The American Civil Liberties Union sued two psychologists who devised the CIA's Bush-era interrogation program on Tuesday, saying they encouraged the agency "to adopt torture as official policy" and made millions of dollars in the process.
James Mitchell and Bruce Jessen, two former military psychologists, "designed the torture methods and performed illegal human experimentation on CIA prisoners to test and refine the program," the ACLU said in a statement.
"They personally took part in torture sessions and oversaw the program's implementation for the CIA," it said.
The CIA declined to comment on the suit.
The lawsuit was filed in federal court in Washington state on behalf of three U.S. prisoners - Gul Rahman, Suleiman Abdullah Salim and Mohamed Ahmed Ben Soud.
It said Salim and Ben Soud suffered lasting psychological and physical damage and that Gul died from hypothermia caused by dehydration and exposure to cold.
A U.S. Senate report last year found the CIA paid $80 million to a company run by two former U.S. Air Force psychologists without experience in interrogation or counterterrorism who recommended waterboarding, slaps to the face and mock burial for prisoners suspected of being terrorists. The psychologists were not named in the report but U.S. intelligence sources later identified them as Mitchell and Jessen.

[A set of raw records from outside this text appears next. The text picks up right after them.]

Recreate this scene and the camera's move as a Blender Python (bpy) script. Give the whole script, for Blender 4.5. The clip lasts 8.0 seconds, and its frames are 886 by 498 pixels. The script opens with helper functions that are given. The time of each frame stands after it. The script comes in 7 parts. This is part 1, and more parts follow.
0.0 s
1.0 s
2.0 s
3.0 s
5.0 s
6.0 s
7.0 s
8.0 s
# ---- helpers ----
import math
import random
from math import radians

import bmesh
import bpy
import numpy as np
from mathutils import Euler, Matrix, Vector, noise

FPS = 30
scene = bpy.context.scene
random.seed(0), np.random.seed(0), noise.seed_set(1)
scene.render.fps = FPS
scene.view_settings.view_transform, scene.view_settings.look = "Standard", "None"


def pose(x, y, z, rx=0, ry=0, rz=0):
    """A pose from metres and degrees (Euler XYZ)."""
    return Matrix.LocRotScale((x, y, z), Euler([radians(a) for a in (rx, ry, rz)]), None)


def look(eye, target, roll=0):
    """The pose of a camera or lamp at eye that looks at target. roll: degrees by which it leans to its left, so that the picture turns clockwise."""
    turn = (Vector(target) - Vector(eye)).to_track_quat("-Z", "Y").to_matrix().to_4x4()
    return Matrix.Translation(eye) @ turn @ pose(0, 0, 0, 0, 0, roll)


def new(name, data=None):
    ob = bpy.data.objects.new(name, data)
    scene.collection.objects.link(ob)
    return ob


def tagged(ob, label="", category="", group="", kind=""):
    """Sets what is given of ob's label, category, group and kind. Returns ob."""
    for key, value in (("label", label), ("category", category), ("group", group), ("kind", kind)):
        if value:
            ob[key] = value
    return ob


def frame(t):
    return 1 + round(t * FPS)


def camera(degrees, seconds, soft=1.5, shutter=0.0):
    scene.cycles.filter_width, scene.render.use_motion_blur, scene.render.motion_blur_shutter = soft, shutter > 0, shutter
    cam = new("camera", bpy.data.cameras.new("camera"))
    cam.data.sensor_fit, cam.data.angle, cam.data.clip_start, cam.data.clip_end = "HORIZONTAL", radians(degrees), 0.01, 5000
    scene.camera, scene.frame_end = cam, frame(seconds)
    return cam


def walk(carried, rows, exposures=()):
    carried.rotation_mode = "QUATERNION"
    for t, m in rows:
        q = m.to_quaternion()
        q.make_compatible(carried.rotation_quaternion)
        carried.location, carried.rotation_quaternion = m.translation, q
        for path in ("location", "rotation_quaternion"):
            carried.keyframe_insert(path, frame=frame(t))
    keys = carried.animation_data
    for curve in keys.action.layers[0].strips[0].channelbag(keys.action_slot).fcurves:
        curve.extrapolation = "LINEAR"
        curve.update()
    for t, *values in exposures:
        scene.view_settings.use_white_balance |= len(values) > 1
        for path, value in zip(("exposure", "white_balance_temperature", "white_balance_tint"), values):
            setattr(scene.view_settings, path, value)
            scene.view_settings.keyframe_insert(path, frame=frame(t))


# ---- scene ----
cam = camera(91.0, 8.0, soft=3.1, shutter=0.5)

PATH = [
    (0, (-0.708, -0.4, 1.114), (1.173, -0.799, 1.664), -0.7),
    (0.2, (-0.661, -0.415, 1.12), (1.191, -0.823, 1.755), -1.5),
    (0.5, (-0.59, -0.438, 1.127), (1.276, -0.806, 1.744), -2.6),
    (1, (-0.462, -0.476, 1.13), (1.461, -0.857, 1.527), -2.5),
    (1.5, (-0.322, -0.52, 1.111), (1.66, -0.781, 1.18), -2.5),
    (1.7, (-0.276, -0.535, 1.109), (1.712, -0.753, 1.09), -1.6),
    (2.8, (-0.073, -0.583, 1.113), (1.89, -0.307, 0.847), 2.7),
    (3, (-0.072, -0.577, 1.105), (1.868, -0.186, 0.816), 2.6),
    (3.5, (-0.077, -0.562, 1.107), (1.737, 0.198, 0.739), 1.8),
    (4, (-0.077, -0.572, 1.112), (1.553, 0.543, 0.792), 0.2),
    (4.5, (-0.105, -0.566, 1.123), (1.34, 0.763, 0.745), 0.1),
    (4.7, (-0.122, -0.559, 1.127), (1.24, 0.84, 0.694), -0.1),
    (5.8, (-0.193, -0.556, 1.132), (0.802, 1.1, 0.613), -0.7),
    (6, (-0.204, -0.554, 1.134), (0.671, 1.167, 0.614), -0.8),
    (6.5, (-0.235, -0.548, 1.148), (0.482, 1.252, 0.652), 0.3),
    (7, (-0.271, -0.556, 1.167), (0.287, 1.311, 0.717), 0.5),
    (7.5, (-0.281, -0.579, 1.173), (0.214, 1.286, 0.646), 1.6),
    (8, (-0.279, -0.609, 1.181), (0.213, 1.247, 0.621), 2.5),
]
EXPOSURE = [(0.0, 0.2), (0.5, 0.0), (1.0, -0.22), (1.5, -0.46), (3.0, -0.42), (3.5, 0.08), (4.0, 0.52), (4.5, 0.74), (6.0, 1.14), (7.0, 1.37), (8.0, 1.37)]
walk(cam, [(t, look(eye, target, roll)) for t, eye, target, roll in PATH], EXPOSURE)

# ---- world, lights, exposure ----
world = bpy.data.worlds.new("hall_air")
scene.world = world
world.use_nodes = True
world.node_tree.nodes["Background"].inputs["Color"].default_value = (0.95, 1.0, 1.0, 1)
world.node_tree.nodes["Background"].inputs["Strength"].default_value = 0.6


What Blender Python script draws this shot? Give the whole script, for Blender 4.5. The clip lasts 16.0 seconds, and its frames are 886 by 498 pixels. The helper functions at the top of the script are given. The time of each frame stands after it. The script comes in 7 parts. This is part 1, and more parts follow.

The ACLU said Mitchell and Jessen methods used on the three men included "slamming them into walls, stuffing them inside coffin-like boxes, exposing them to extreme temperatures and ear-splitting levels of music, starving them, inflicting various kinds of water torture, depriving them of sleep for days, and chaining them in stress positions designed for pain and to keep them awake for days on end."
The United States never charged the men with a crime.
The lawsuit said the psychologists were liable for war crimes including torture and non-consensual medical and scientific human experimentation.
The CIA outsourced more than 80 percent of its interrogation program to the company, Mitchell Jessen & Associates of Spokane, Washington, for its work from 2005 until the termination of the arrangement in 2009, the Senate report said. The CIA also paid the company $1 million to protect it and its employees from legal liability.
The lawsuit seeks unspecified damages of a minimum $75,000 for the men.